Tanto nas pequenas propriedades rurais quanto nos
latifúndios, duas pessoas, durante muitas horas, conforme a extensão do tamanho
do roçado, realizavam manualmente a plantação do feijão ou do milho: uma andava
na frente e cavava o buraco com uma enxada e a outra, que vinha atrás levando a
tiracolo um “manculão” (saco de pano contendo as sementes), com a mão lançava a
semente dentro do buraco e com o pé afofava a terra.
Os movimentos do xaxado são os de balanceio do corpo em
direção ao solo e o lançamento da perna para frente o que corresponde aos atos
de cavar a terra e lançar a semente.
É uma lembrança feliz dos tempos em que há inverno e todo
sertanejo, homem ou mulher, trabalha o plantio.
Eles xaxavam o feijão ou o milho, e xaxar, também chamado
“afofar”, é aconchegar a terra com o pé para junto do caule fincado no chão
para proteger o broto.
O xaxado é tido como uma dança masculina, na qual não se
usam nenhum instrumento musical, somente vozes, palmas e batidas dos pés para
marcar o compasso.
Os cangaceiros eram ex-agricultores e ex-vaqueiros e,
evidentemente, também se lembravam dos rituais utilizados na época das
plantações e colheitas nos sítios do torrão natal.

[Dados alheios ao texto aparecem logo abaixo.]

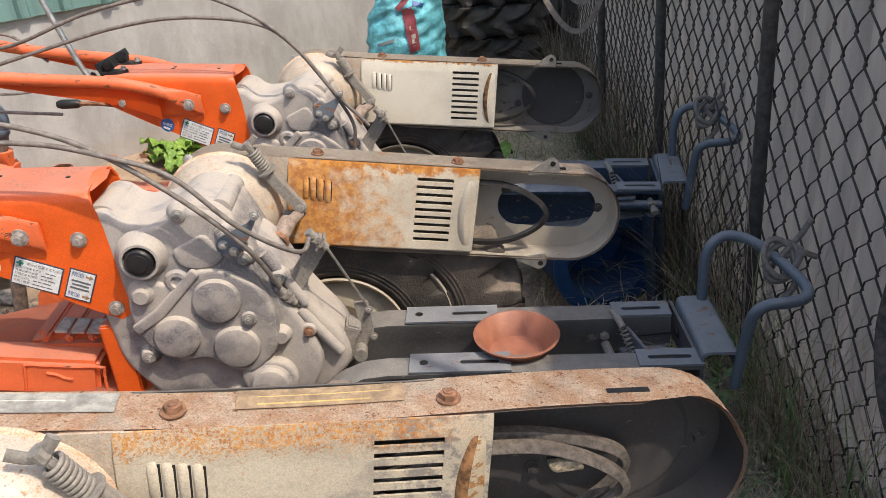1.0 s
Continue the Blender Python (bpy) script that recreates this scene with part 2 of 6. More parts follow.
def make_leaf(name, a, b):
    k = Net(name, 0.5)
    col = k.mix(k.island(), a, b)
    col = k.mix(k.math("MULTIPLY", k.ramp(k.noise(45, 4, 0.7), 0.4, 0.65), 0.7), col, (b[0] * 1.7, b[1] * 1.5, b[2] * 1.5))
    k.b.inputs["Subsurface Weight"].default_value = 0.0
    return k.done(col, 0.45, k.math("ADD", k.noise(38, 3), k.noise(110, 2)), 0.006, grit=0.0)


M = {}
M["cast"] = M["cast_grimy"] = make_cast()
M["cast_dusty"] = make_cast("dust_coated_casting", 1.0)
M["orange"] = dusty("orange_paint", (0.74, 0.108, 0.010), 0.45, 0.85, 0.4, (0.47, 0.225, 0.165), (0.15, 0.09, 0.06), scale=26, flat=0.55, clumps=0.8)
M["orange_worn"] = dusty("worn_orange_paint", (0.68, 0.135, 0.040), 0.5, 0.6, 0.95, (0.52, 0.22, 0.145), (0.15, 0.06, 0.035), scale=34, flat=0.2)
M["orange_dusty"] = dusty("dusty_orange_paint", (0.68, 0.145, 0.045), 0.55, 0.8, 0.4, (0.50, 0.235, 0.165), (0.15, 0.09, 0.07), scale=22, flat=0.3, clumps=0.5)
M["cream0"], M["cream1"], M["cream2"] = cream("sooty_cream_enamel", 0), cream("rust_stained_cream_enamel", 1), cream("clean_cream_enamel", 2)
M["cream3"] = cream("chipped_cream_enamel", 3)
M["band"] = make_band_rust()
M["rib_enamel"] = dusty("rust_eaten_cream_enamel", (0.46, 0.38, 0.27), 0.6, 0.2, 1.6, (0.42, 0.34, 0.26), (0.36, 0.17, 0.055), scale=45)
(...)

Por isso, para se divertirem quando não estavam enfrentando
os “macacos”, eles dançavam, homem com homem, um na frente do outro, a dança do
xaxado.
Com o passar do tempo houve modificações na dança e os
cangaceiros abraçavam cada um o seu fuzil ou carabina, como se fosse a dama.
O xaxado foi a maneira que eles encontraram para se livrar
das danças tradicionais, como valsas e polcas, praticadas pelo bando no começo
de sua saga, que exigiam que um dos cangaceiros fizesse o papel de dama.
O cangaceiro Sereno, por exemplo, não dançava com outro
homem de jeito nenhum. Ele ficava só espiando.
O comportamento dele virou uma
gíria muito popular nos anos 40 e 50: quem se recusa a dançar numa festa e fica
somente olhando está “no sereno da festa”.
A dança do xaxado consiste em uma fila que circula pelo
salão, com um cangaceiro atrás do outro e, ao circular, cada um deles vai
atirando a perna direita para frente, no ato de xaxar o chão.
A graça da dança
que se vê nos salões é o arrastado da alpercata no chão que faz o som
sincronizado e alegre.
Atualmente, a dança é apresentada com os brincantes abusando
dos gingados, mas originalmente consistia somente de saracoteio e de pé direito
lançado para frente, como quem trabalha cavando a terra e lançando a semente.
Os cangaceiros dançavam em fila indiana, o que ia na frente,
sempre o chefe do grupo ou o poeta, puxava os versos cantados e o restante do
bando respondia em coro, com letras de insulto aos inimigos, lamentando as
mortes de companheiros ou enaltecendo suas aventuras, vitórias e façanhas.